Le salarié que la Cour de cassation va sanctionner le 19 juin 2024 s’est comporté aussi mal que le précédent. Pour obtenir la rupture conventionnelle, il affirme à son employeur qu’il a l’intention de se reconvertir dans le management et de suivre une formation à cet effet. En cela, il ne ment pas car effectivement, il justifie d’une inscription à un cursus de formation en management pour une durée d’un an. En revanche, il passe sous silence le fait qu’avant même la rupture de son contrat de travail, il a créé une société directement concurrente de celle de son employeur, en recrutant d’anciens salariés de ce dernier. La Cour d’appel de Toulouse annule le 18 décembre 2022 (n°21/02902) la rupture conventionnelle, en vertu de l’article 1137 du code civil :

« le fait un contractant d’obtenir le consentement de l’autre après manœuvre ou des mensonge. constitue également un dol la dissimulation intentionnelle par l’un des contractant la dissimulation d’une information dont il sait le caractère déterminant pour l’autre partie »
Cette fois-ci la Cour d’appel caractérise que le mensonge par omission a été déterminant dans la décision de l’employeur d’accorder la rupture conventionnelle :
« Il sera donc considéré que la dissimulation intentionnelle de Monsieur R caractérise un dol de sa part en vue d’obtenir la rupture conventionnelle et ainsi un avantage financier dont il n’aurait pu bénéficier en démissionnant ».

Pour la première fois la Cour de Cassation confirme à son tour l’annulation d’une rupture conventionnelle pour vice du consentement de l’employeur, victime d’un dol de la part du salarié.

Annulation de la rupture conventionnelle au profit de l’employeur : quelles condamnations pour le salarié ?

En cas d’annulation de la rupture conventionnelle le salarié doit restituer l’indemnité de rupture conventionnelle perçue. Ce n’est malheureusement pas tout, puisque tel que résultant de l’arrêt du 19 juin 2024, il doit également payer l’indemnité de préavis de 3 mois que l’employeur aurait été en droit de lui faire accomplir s’il avait remis sa démission.

Comment obtenir réparation de l'employeur lorsqu'on est contraint de démissionner ?

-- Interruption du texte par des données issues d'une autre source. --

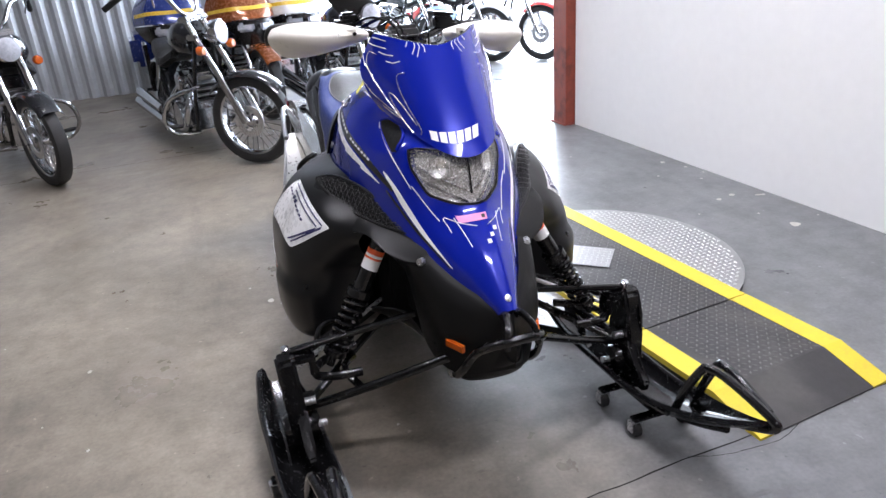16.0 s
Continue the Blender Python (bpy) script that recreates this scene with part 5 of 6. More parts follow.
for s in (1, -1):
    mk = (lambda bm: bm) if s > 0 else mirror
    def arm(bm):
        """Draws the far arms inward and forward at their outer ends, to fit the camera's view."""
        if s > 0:
            return bm
        bm = mirror(bm)
        for v in bm.verts:
            f = min(max((-v.co.x - 0.2) / 0.34, 0), 1)
            v.co.x += 0.025 * f
            v.co.y += 0.062 * f
        return bm

    a, b = Vector((0.242, 2.188, 0.685)), Vector((0.44, 2.215, 0.335))
    d = (b - a).normalized()
    shock = part("shock_absorber", arm(join(cyl(a, a + d * 0.17, 0.024), cyl(a + d * 0.15, b, 0.012), cyl(a + d * 0.16, a + d * 0.18, 0.036), cyl(b - d * 0.05, b - d * 0.035, 0.034))), GLOSS, sled, "black coil-over shock with a white banded reservoir")
    for t0, t1, mm in ((0.035, 0.05, ORANGE), (0.05, 0.058, DECAL), (0.058, 0.064, ORANGE), (0.064, 0.095, DECAL)):
        part("band", arm(cyl(a + d * t0, a + d * t1, 0.0252, caps=False)), mm, shock)
    side = d.cross(Vector((0, 1, 0))).normalized()
    oth = d.cross(side)
    n = 110
    part("spring", arm(tube([a + d * (0.18 + 0.175 * i / n) + 0.03 * (math.cos(2 * math.pi * 8 * i / n) * side + math.sin(2 * math.pi * 8 * i / n) * oth) for i in range(n + 1)], 0.0062, 1, 8, straight=True)), GLOSS, shock)
    part("upper_arm", arm(join(tube([(0.182, 2.253, 0.461), (0.37, 2.235, 0.435), (0.55, 2.212, 0.405)], 0.011, 6, 12), tube([(0.2, 2.04, 0.43), (0.38, 2.1, 0.385), (0.5, 2.18, 0.375), (0.55, 2.21, 0.395)], 0.011, 6, 12))), GLOSS, sled, "gloss black tubular suspension arm")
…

La rupture conventionnelle était un moyen commode, lorsque l’employeur l’acceptait, de percevoir des indemnités de rupture même lorsque l'on avait trouvé un autre emploi. C’est désormais terminé. Même si la Cour de Cassation se prononce sur un cas où le salarié s’est particulièrement mal comporté, le principe est acquis : tout employeur pourra soutenir que s’il avait su que l’employé avait un emploi en attente, il l’aurait contraint à démissionner plutôt que de lui consentir une rupture conventionnelle. Il n’est pas certain que l’employeur gagne à tous les coups, mais quel est le salarié qui prendra le risque de devoir restituer la totalité de l’indemnité de rupture conventionnelle perçue, surtout si celle-ci est tant soit peu importante du fait de l’ancienneté, ainsi que le salaire du préavis non effectué en plus ?
Si le salarié estime avoir été contraint de trouver un autre emploi en raison de la dégradation volontaire de ses conditions de travail (harcèlement moral démissionnaire), il doit alors envisager d’autres modes de rupture.

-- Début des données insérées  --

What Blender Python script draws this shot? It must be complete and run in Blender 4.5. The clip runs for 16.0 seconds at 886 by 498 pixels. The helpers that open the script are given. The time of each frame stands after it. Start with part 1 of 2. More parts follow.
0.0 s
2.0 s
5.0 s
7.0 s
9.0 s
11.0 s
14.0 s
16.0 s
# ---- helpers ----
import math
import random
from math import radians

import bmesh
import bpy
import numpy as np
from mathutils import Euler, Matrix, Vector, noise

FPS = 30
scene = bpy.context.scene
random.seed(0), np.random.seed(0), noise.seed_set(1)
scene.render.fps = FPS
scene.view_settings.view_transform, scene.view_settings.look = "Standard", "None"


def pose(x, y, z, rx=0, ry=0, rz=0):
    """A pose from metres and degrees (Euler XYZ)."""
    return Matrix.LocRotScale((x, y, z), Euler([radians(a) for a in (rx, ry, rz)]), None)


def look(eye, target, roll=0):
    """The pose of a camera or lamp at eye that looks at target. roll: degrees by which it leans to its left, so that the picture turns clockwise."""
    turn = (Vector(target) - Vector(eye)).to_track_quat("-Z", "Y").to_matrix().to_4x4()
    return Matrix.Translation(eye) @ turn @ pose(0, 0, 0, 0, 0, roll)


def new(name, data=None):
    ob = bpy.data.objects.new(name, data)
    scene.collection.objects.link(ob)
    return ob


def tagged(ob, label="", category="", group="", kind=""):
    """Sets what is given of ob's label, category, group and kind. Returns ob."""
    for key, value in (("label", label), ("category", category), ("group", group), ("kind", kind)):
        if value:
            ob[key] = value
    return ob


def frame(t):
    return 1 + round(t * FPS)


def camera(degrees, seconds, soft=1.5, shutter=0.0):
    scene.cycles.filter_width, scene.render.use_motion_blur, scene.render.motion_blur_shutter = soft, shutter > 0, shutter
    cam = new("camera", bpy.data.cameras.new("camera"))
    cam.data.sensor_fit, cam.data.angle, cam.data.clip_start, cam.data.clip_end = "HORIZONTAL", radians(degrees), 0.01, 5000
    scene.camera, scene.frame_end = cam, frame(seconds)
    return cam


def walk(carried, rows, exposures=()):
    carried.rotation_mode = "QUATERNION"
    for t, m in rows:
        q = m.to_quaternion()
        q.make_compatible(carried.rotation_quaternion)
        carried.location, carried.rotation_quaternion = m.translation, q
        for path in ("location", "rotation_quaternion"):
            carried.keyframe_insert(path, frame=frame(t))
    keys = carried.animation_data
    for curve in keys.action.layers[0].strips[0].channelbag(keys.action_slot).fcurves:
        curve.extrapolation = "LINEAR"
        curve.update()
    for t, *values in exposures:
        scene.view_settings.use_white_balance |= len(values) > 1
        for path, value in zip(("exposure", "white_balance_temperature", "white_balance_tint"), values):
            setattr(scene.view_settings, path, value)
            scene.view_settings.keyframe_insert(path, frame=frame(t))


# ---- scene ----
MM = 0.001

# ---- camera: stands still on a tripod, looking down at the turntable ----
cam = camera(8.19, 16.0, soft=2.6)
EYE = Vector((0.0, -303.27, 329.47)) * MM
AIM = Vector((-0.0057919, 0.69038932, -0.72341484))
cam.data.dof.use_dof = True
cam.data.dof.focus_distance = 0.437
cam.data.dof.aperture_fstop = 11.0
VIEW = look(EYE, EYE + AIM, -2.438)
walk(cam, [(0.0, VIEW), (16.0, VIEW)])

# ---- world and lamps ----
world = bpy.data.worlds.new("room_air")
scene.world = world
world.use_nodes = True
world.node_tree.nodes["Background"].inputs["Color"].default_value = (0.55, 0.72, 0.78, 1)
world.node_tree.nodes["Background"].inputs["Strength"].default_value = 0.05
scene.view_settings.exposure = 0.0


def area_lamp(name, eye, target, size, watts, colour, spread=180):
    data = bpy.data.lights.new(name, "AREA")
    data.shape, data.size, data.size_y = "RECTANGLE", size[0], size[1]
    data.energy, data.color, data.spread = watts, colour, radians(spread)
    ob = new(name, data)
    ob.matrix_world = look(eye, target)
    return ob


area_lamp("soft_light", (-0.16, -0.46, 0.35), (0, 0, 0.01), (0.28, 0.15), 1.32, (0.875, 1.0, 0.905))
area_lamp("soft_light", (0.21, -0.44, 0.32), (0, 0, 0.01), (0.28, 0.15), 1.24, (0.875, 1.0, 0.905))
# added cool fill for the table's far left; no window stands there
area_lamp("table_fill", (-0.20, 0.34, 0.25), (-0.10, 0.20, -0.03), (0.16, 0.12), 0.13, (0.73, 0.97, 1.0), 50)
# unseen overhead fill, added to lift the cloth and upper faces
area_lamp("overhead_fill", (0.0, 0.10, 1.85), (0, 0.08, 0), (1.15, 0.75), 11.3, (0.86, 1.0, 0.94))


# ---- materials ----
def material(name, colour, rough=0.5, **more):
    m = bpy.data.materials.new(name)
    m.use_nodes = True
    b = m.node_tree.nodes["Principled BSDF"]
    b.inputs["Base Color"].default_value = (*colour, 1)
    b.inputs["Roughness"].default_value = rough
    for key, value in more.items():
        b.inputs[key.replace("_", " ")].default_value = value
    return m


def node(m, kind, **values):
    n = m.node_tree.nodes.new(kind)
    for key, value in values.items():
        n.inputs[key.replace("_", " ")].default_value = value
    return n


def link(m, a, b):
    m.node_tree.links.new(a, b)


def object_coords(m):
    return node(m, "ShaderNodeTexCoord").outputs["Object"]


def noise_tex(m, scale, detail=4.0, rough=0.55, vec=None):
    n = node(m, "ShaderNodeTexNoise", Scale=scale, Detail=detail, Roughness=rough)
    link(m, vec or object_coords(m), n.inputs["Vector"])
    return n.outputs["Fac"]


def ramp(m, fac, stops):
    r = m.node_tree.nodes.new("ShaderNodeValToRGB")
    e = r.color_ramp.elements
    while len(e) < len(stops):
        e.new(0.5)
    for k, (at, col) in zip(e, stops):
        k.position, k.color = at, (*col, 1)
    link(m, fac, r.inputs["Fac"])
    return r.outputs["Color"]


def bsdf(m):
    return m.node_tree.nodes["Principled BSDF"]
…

Démission motivée et prise d’acte de rupture, alternatives à la rupture conventionnelle

Le moyen le plus sûr de d’obtenir satisfaction sans prendre aucun risque sur le plan financier est à l’évidence la démission motivée. Lorsqu’il a signé un nouveau contrat de travail, le salarié adresse sa lettre de démission en dénonçant l’exécution de mauvaise foi par l’employeur de son contrat de travail et notamment, la dégradation de ses conditions de travail pour l’obliger à quitter de lui-même l’entreprise.
Il indique dans sa lettre qu’il entend saisir le Conseil des prud’hommes pour faire requalifier la démission motivée en licenciement abusif. S’il obtient satisfaction il percevra les indemnités du licenciement abusif.

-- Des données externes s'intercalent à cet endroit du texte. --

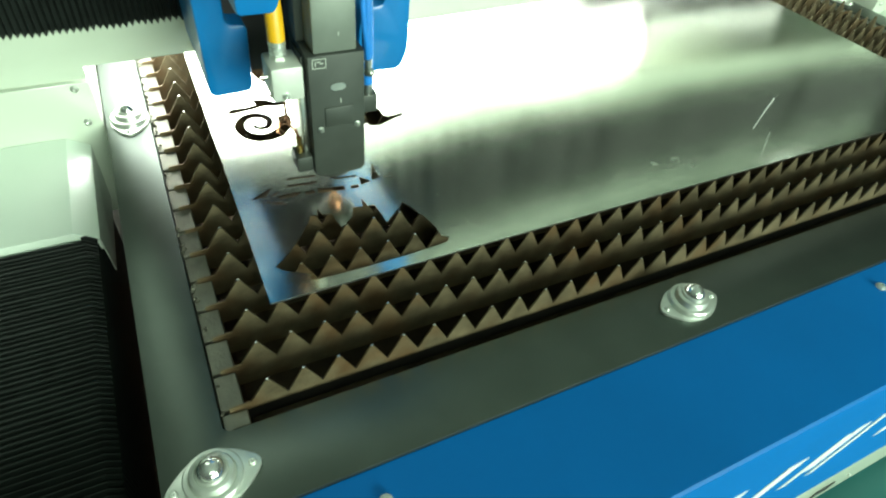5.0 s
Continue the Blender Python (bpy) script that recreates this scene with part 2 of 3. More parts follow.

S’il perd, il ne pourra pas être condamné sauf à une faible participation aux frais de justice.
En effet dans sa lettre de démission il aura précisé qu’il est à la disposition de l’employeur pour effectuer son préavis .
Plus risquée est la prise d’acte de rupture de son contrat de travail par le salarié qui indique dans une lettre recommandée adressée à l’employeur, qu’en raison des graves manquements commis par ce dernier a son égard, il quitte la société de façon immédiate et saisit le Conseil des prud’hommes pour faire requalifier sa prise d’acte de rupture en licenciement abusif.
Le danger pour le salarié, si la prise d’acte de rupture est requalifiée en démission à la demande de l’employeur, résulte du fait qu’il n’aura pas accompli son préavis.

Il pourra alors être condamné à payer non seulement l’indemnité de préavis, mais encore des dommages intérêts supplémentaires en raison du préjudice qu’il aura pu causer par sa brusque défection.
S’il n’est pas pris par le temps, le salarié a donc intérêt à recourir à la démission motivée.